When can we assume a function is Lipschitz-continuous? I'm working with $f \colon X \subset \mathbb{R}^{N} \longrightarrow \mathbb{R}$ for $X$ compact. With a little search, seems that 2 results are the most usual:
- If $f$ is continuous differentiable, $f$ is Lipschitz-continuous. (Demostration for 1 variable is easy to find, for example at Continuous differentiability implies Lipschitz continuity, but not sure how it would work on several variables). It shouldn't be a tough task but I'm having doubts.
My attempt of prove it.
As $D_{f}(x)$ is continous and $X$ is compact, $D_{f}(x)$ is bounded. Being so, if $D_{f}(x)$ is also its gradient, proof becomes the same as made in 2-.

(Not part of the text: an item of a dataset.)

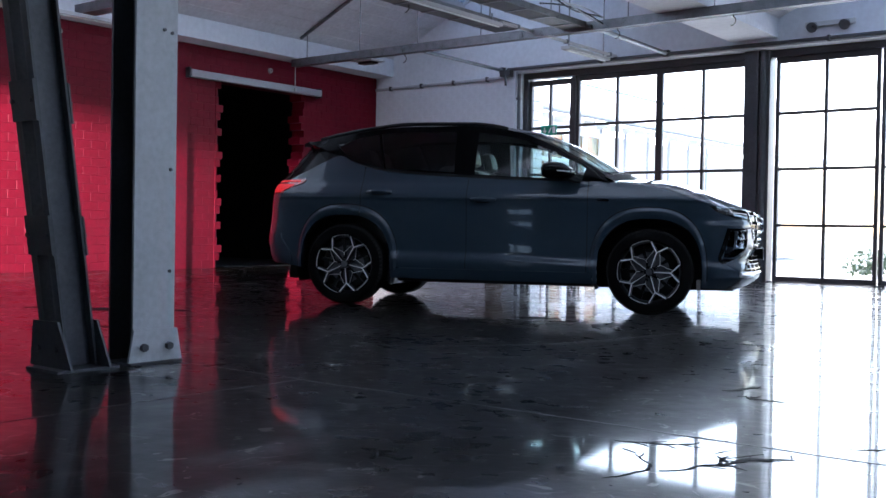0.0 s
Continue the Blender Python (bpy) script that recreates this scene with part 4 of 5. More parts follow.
for sx, sy, lean in ((-0.05, -0.36, -16), (-0.05, 0.36, -16), (-0.98, -0.36, -20), (-0.98, 0.36, -20), (-0.98, 0.0, -20)):
    seat = new("seat")
    seat.parent = car
    seat.matrix_local = Matrix.Translation((sx, sy, 0.62))
    wide = 0.25 if sy else 0.14
    bm = B()
    box(bm, -0.05, 0.48, -wide, wide, -0.05, 0.10, 0.04)
    part("cushion", bm, M_SEAT, seat, smooth=40)
    bm = B()
    box(bm, -0.11, 0.03, -wide, wide, 0.0, 0.60, 0.05)
    bmesh.ops.transform(bm, matrix=pose(0, 0, 0.02, 0, lean, 0), verts=bm.verts)
    part("backrest", bm, M_SEAT, seat, smooth=40)
    bm = B()
    box(bm, -0.10, 0.0, -0.13, 0.13, 0.655, 0.83, 0.045)
    bmesh.ops.transform(bm, matrix=pose(0, 0, 0.02, 0, lean, 0), verts=bm.verts)
    part("headrest", bm, M_SEATLIGHT if sx > -0.5 else M_SEAT, seat, smooth=40)
    bm = B()
    for e in (-0.06, 0.06):
        rod(bm, (-0.05, e, 0.56), (-0.05, e, 0.68), 0.008, 6)
    bmesh.ops.transform(bm, matrix=pose(0, 0, 0.02, 0, lean, 0), verts=bm.verts)
    part("headrest_post", bm, M_CHROME, seat)
bm = B()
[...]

So the question would be: is the linear function $D_{f}(x)$ its gradient too? Or not the same?
- If $\nabla f$ is well defined and it's bounded, $f$ is Lipschitz-continuous. As Mean Value Theorem applies with several variables, I guess 2-. can be prooved using it.
My try
$f(x) - f(y) = \nabla f(\xi) \cdot (x - y)$ where $\xi \in [x, y] \subset X$. By Cauchy-Schwartz' inequality, it is hold that $|f(x) - f(y)| \leq ||\nabla f(\xi)|| \ ||x - y||$ and, as gradient is bounded, it is possible to conclude that $|f(x) - f(y)| \leq k ||x - y||$.
However, MVT applies for open sets, so I don't know if it would be correct for the kind of functions I'm working with.
Are those proofs right? Am I missing something? Is there more sufficient conditions?
Thanks.
Edit: Answer given in $C^1$ function on compact set is Lipschitz by user RobertLewis looks like a proof without MVT.